Andrew Mackiewicz

Personal information
- Nationality: United States
- Born: December 12, 1995 (age 30)

Sport
- Sport: Fencing
- Event: saber
- College team: Penn State Nittany Lions

Medal record
Men's sabre
Representing the United States
Junior World Championships
| Bronze medal – third place | 2015 Tashkent | Team |

= Andrew Mackiewicz =

American fencer

Andrew Mackiewicz (born December 12, 1995) is an American saber fencer. He competed in the 2020 Tokyo Olympic Games.

==Biography==
Mackiewicz lived in Westwood, Massachusetts, and later moved to New York City. His parents were immigrants. He trained at eight years of age at Zeta Fencing Club in Massachusetts, under head coach Zoran Tulum.

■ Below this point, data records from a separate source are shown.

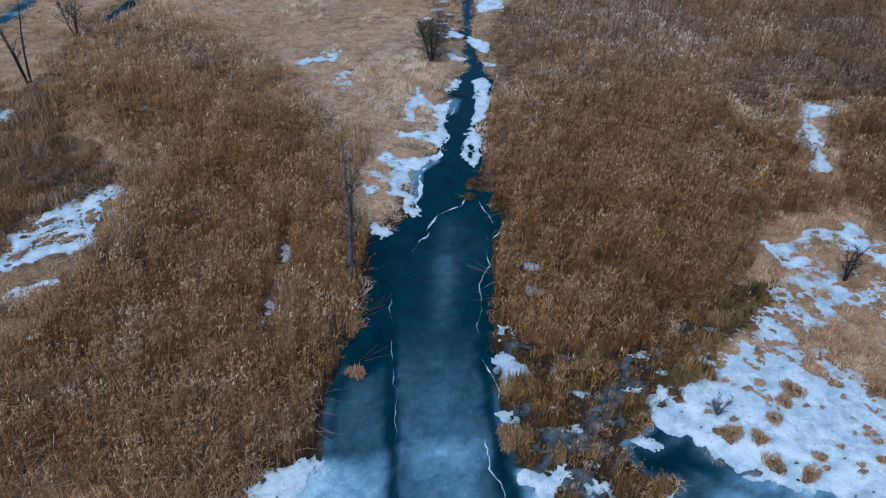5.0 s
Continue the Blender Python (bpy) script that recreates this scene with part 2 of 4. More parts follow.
# ---- the plan: snow ----
SNOW = {
    "shelf_north": [(-3.46, 31.6), (-3.65, 31.1), (-3.9, 30.2), (-4.3, 28.6), (-3.8, 27.3), (-3.55, 27.3), (-3.74, 28.6), (-3.57, 29.0), (-2.9, 29.1), (-2.56, 28.7),
                    (-2.33, 27.7), (-2.35, 26.5), (-1.8, 26.4), (-1.8, 28.1), (-1.65, 29.2), (-1.5, 30.2), (-1.86, 29.9), (-2.5, 29.6), (-3.0, 30.1), (-3.37, 31.1)],
    "shelf_band": [(-4.57, 26.3), (-4.27, 26.0), (-2.9, 26.1), (-2.3, 26.3), (-1.8, 26.4), (-1.85, 25.2), (-2.0, 23.7), (-2.5, 25.0), (-3.6, 25.3), (-4.4, 25.2)],
    "shelf": [(-5.16, 23.4), (-4.73, 23.6), (-4.3, 23.2), (-3.54, 23.1), (-2.2, 23.6), (-2.95, 22.7), (-3.26, 22.2), (-3.6, 22.4), (-3.64, 21.7), (-3.4, 21.0),
              (-3.6, 20.6), (-3.86, 20.7), (-3.92, 20.2), (-3.5, 19.9), (-3.3, 19.4), (-4.04, 19.6), (-4.55, 19.7), (-4.4, 20.3), (-4.5, 21.3), (-4.5, 22.3), (-5.04, 23.0)],
    "shelf_west": [(-5.5, 21.6), (-5.26, 21.9), (-4.84, 21.5), (-4.72, 21.0), (-5.0, 20.9)],
    "shelf_low": [(-3.75, 19.0), (-3.4, 19.4), (-3.05, 18.5), (-3.2, 17.9), (-3.6, 18.3)],
    "shelf_outer": [(-5.7, 20.7), (-5.04, 20.2), (-5.2, 19.9), (-5.5, 19.9)],
    "shelf_tip": [(-5.1, 17.1), (-4.6, 17.0), (-4.1, 16.6), (-4.3, 16.2), (-4.9, 16.4)],
    "shelf_head": [(-1.75, 32.2), (-1.05, 33.2), (-1.3, 31.8), (-1.95, 31.3)],
    "east_ledge": [(-0.2, 32.8), (0.3, 33.3), (0.9, 32.6), (0.55, 31.3), (0.65, 30.5), (0.5, 28.6), (-0.2, 27.1), (-0.35, 27.5), (-0.06, 29.3), (-0.13, 30.7), (0.0, 31.6)],
    "east_shelf": [(-0.7, 26.6), (-0.26, 26.9), (0.1, 26.2), (0.2, 24.7), (0.05, 23.4), (-0.2, 22.4), (-0.33, 23.0), (-0.23, 24.0), (-0.39, 25.1), (-0.53, 24.6),
                   (-0.64, 24.0), (-0.58, 23.4), (-0.76, 23.4), (-0.82, 24.2), (-0.77, 25.5)],
    "creek_north": [(-0.6, 39.9), (0.2, 39.4), (0.9, 38.3), (0.7, 37.2), (0, 37.9)],
    "creek_small": [(0.4, 35.9), (1.3, 35.2), (1.2, 34.8), (0.6, 35.1)],
    "creek_far": [(0.4, 47.0), (1.2, 47.2), (2.1, 46.2), (1.9, 44.7), (0.4, 44.3)],
    "west_dot": [(-1.9, 40.6), (-1.0, 40.6), (-0.9, 39.7), (-1.8, 39.6)],
    "west_dot_two": [(-1.7, 36.6), (-0.8, 36.5), (-0.7, 35.9), (-1.6, 35.9)],
    "meadow": [(-9.0, 31.9), (-8.7, 32.8), (-8.4, 33.7), (-7.8, 33.4), (-7.6, 31.9), (-8.0, 31.1)],
    "meadow_long": [(-12.1, 34.6), (-11.0, 35.4), (-10.2, 36.4), (-9.0, 37.2), (-9.0, 35.4), (-9.9, 35.0), (-11.0, 34.4)],
    "west_clearing": [(-20.0, 20.1), (-17.7, 19.5), (-18.2, 17.7), (-18.2, 16.7), (-17.4, 15.1), (-18.1, 14.5), (-19.3, 14.3), (-20.5, 13.1), (-21.8, 12.8), (-22.1, 13.3),
                      (-21.0, 14.4), (-21.9, 15.6), (-20.7, 16.8), (-20.4, 18.8)],
    "west_clearing_low": [(-19.9, 11.8), (-18.2, 12.5), (-18.3, 11.9), (-19.9, 10.8), (-20.8, 10.1), (-20.2, 11.3)],
    "west_clearing_tail": [(-24.4, 14.6), (-23.3, 13.7), (-22.4, 13.9), (-22.9, 13.1)],
    "west_far": [(-27.3, 26.3), (-27.4, 27.3), (-27.1, 27.8), (-26.3, 27.2), (-26.3, 26.3), (-26.5, 25.7), (-26.9, 25.5)],
    "east_trail": [(19.1, 29.7), (20.3, 29.7), (21.4, 28.7), (19.6, 28.5), (18.8, 27.8), (19.2, 26.1), (18.5, 24.5), (18.4, 22.8), (17.6, 22.1), (17.0, 22.5), (17.9, 23.6),
                   (17.95, 24.8), (17.4, 25.4), (17.7, 26.4), (18.4, 27.1)],
    "east_flat": [(17.4, 17.9), (18.7, 15.6), (19.7, 14.3), (19.2, 12.7), (26, 13.2), (26, 0.2), (17.4, 0.0), (14.4, 0.4), (14.2, 1.0), (13.5, 1.95),
                  (12.7, 2.1), (10.9, 2.25), (9.8, 2.55), (8.6, 2.95), (8.0, 3.35), (7.05, 4.3), (6.2, 5.0), (5.9, 5.7), (6.4, 6.7), (8.0, 6.9), (8.9, 7.8), (8.2, 8.9), (10.6, 10.3),
                  (11.4, 12.2), (12.7, 12.6), (13.4, 13.9), (12.8, 16), (14.7, 16.3)],
    "south_east": [(13.2, 0.6), (14.3, 0.9), (18, 0.7), (26, 0.8), (26, -1.4), (16.8, -1.4), (15, -1.3), (13.7, -2.7), (14.0, -3.6), (12.3, -4.2),
                   (12.1, -5.3), (12.8, -6.6), (12.1, -7.9), (11.1, -6.6), (9.0, -5.9), (7.6, -6.4), (6.6, -7.6), (5.6, -9), (5.2, -8), (6.4, -6.6),
                   (8.3, -5.2), (8.6, -4.2), (9.1, -2.8), (11.5, -1)],
    "south_west": [(-16.1, -1.0), (-15.3, -1.1), (-14.8, -0.5), (-14.8, 0.2), (-14.3, 0.4), (-14.4, 0.9), (-13.8, 1.1), (-12.3, 0.6), (-10.9, -0.4), (-10.7, -1.1),
                   (-10.1, -1.3), (-9.5, -0.65), (-8.9, -0.7), (-8.6, -1.7), (-8.1, -2.75), (-8.85, -2.5), (-9.4, -1.9), (-9.65, -2.5), (-9.5, -3.5), (-9.8, -3.7), (-10.2, -3.6),
                   (-10.5, -4.2), (-10.0, -4.7), (-8.85, -4.8), (-8.1, -4.75), (-8.8, -5.1), (-10.3, -4.6), (-11.0, -3.95), (-11.9, -3.3), (-11.85, -2.85), (-12.75, -2.4),
                   (-13.1, -2.1), (-14.2, -2.1), (-14.7, -2.45), (-15.0, -2.75), (-15.8, -2.9), (-15.7, -2.6), (-15.1, -2.4), (-14.7, -2.15), (-14.75, -1.3), (-15.4, -1.2)],
    "pond_corner": [(-7.95, 1.8), (-7.4, 2.2), (-7.3, 2.6), (-6.3, 3.15), (-5.6, 3.15), (-5.75, 2.6), (-6.2, 1.8), (-6.75, 0.7), (-7.1, 0.0), (-7.5, 0.3), (-7.3, 1.05)],
    "pond_corner_two": [(-8.1, -1.9), (-7.9, -1.4), (-7.5, -1.0), (-7.6, -1.5), (-8.0, -2.1)],
    "point": [(1.15, 2.65), (1.65, 2.75), (2.3, 2.95), (2.9, 2.8), (2.95, 2.4), (2.3, 2.15), (2.0, 1.7), (1.85, 1.0), (1.55, 1.0), (1.6, 1.95), (1.15, 2.35)],
    "point_two": [(3.1, 2.25), (3.8, 2.45), (4.25, 1.8), (3.4, 1.9)],
    "point_bay": [(4.95, 4.25), (5.6, 4.5), (6.0, 4.25), (5.9, 3.95), (5.5, 4.1)],
    "east_lump": [(0.5, 8.5), (1.1, 8.6), (1.8, 7.5), (1.7, 6.9), (1.0, 6.6), (0.6, 7.2)],
    "east_lump_two": [(0.6, 10.2), (1.2, 9.9), (1.4, 9.1), (0.7, 9.0)],
    "east_lump_three": [(0.5, 5.6), (1.25, 5.4), (1.3, 4.5), (0.9, 4.35), (0.6, 4.95)],
    "reed_gap_north": [(-9.05, 15.3), (-8.5, 15.2), (-8.35, 14.2), (-8.65, 13.6), (-9.0, 14.2)],
    "reed_gap_south": [(-9.0, 11.3), (-8.65, 11.2), (-8.6, 10.2), (-8.9, 10.0)],
    "arm_plate": [(-21.3, -0.5), (-21.0, 0.1), (-20.4, -0.3), (-20.1, -1.0), (-21.1, -0.8)],
    "arm_plate_two": [(-19.3, -1.2), (-18.7, -1.35), (-17.9, -1.7), (-17.9, -2.0), (-18.9, -2.0)],
    "arm_plate_three": [(-15.1, -4.35), (-14.5, -4.4), (-13.6, -4.5), (-12.7, -4.8), (-13.5, -5.0), (-15.0, -4.6)],
    "arm_plate_four": [(-12.1, -3.4), (-11.2, -4.2), (-10.3, -4.7), (-10.6, -4.9), (-11.4, -4.4), (-12.15, -3.7)],
    "arm_plate_five": [(-8.7, -5.85), (-7.9, -6.1), (-7.2, -6.7), (-7.5, -6.8), (-8.2, -6.35), (-8.7, -6.1)],
    "arm_plate_six": [(-15.9, -3.0), (-15.0, -2.75), (-14.5, -2.9), (-15.1, -3.35), (-16.0, -3.15)],
    "arm_plate_seven": [(-9.85, -5.5), (-9.2, -5.4), (-9.35, -5.85)],
    "arm_plate_eight": [(-17.55, -2.8), (-17.0, -3.4), (-17.3, -3.5)],
    "arm_plate_nine": [(-16.3, -3.65), (-15.8, -3.85), (-16.2, -4.0)],
    "shore_strip": [(-7.5, -2.4), (-7.2, -2.6), (-8.0, -3.9), (-8.6, -4.7), (-8.9, -4.5), (-8.2, -3.5)],
    "far_strip": [(39, 83.4), (44, 82.6), (47, 83), (44, 84.2), (40, 84.4)],
    "reed_dot": [(1.9, 12.4), (2.5, 12.4), (2.5, 12.0), (1.9, 11.9)],
    "reed_dot_two": [(1.9, 14.1), (2.5, 14.0), (2.5, 13.6), (2.0, 13.6)],
    "reed_dot_three": [(12.6, 20.6), (13.3, 20.5), (13.2, 19.9), (12.6, 19.9)],
}


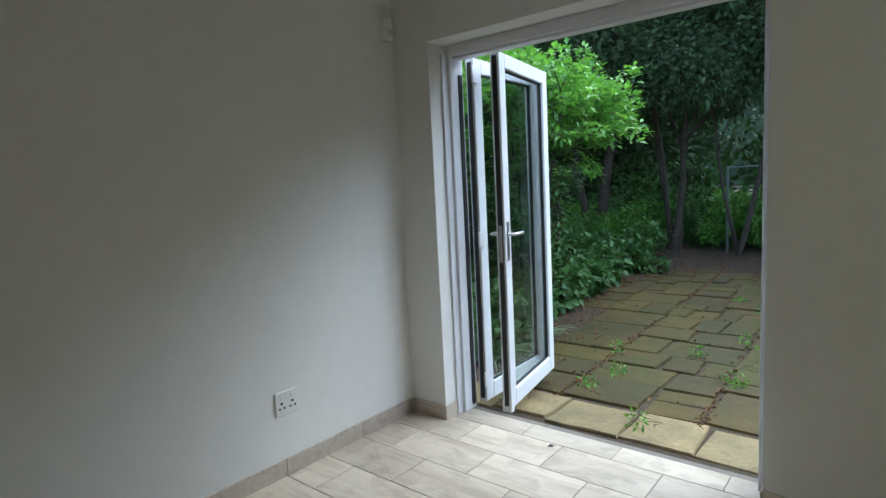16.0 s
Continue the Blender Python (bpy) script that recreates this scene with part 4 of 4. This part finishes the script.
def plant(name, at, stems, clumps, leaf, count, size, label, category, group="", width=0.45, droop=0.3, flat=False):
    """Stems as tapered tubes from the base to given heads, and a crown of single leaves."""
    t = thing(name, (at[0], at[1], PZ - 0.04), label, category, group)
    bm = bmesh.new()
    for head, r in stems:
        base = (at[0] + rng.uniform(-0.12, 0.12), at[1] + rng.uniform(-0.12, 0.12), PZ - 0.06)
        pts = limb_path(base, head, 0.16)
        add_tube(bm, pts, [r * (1 - 0.75 * i / 6) for i in range(7)], 7)
        for _ in range(4):
            i = rng.randint(3, 5)
            c = rng.choice(clumps)
            tip = (c[0] + rng.uniform(-0.5, 0.5) * c[3], c[1] + rng.uniform(-0.5, 0.5) * c[4], c[2] + rng.uniform(-0.3, 0.5) * c[5])
            lp = limb_path(pts[i], tip, 0.1, 4)
            add_tube(bm, lp, [r * 0.4 * (1 - 0.8 * j / 4) for j in range(5)], 5)
    part("trunk", bm, BARK, t, "dark bark stems", True)
    p, n = blob_points(clumps, count)
    p[:, 2] = np.maximum(p[:, 2], PZ)
    v, f = leaf_cloud(p, n, size, width, 0.25, droop, flat)
    me = cloud_mesh("crown", v, f, leaf)
    ob = new("crown", me)
    ob.parent = t
    ob.matrix_parent_inverse = Matrix.Translation(-t.location)
    return t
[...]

Mackiewicz won an individual silver medal at the 2012 Cadet World Fencing Championships. a team bronze medal at the 2014 Junior World Fencing Championships, an individual silver medal and team gold medal at the 2016 Pan American Fencing Championships, and an individual bronze medal at the 2018 Pan American Fencing Championships.

He attended Penn State ('18), where he majored in marketing. Fencing for the Penn State Nittany Lions, as a freshman and then as a sophomore Mackiewicz was the 2015 and then the 2016 NCAA Men's Sabre Champion.

Mackiewicz competed for the United States at the 2020 Tokyo Olympic Games in 2021, and came in 8th in team sabre and 31st in individual sabre.

He won a bronze medal at the 2022 Pan American Championships, and a team bronze medal at the 2023 Sabre de Wołodyjowski.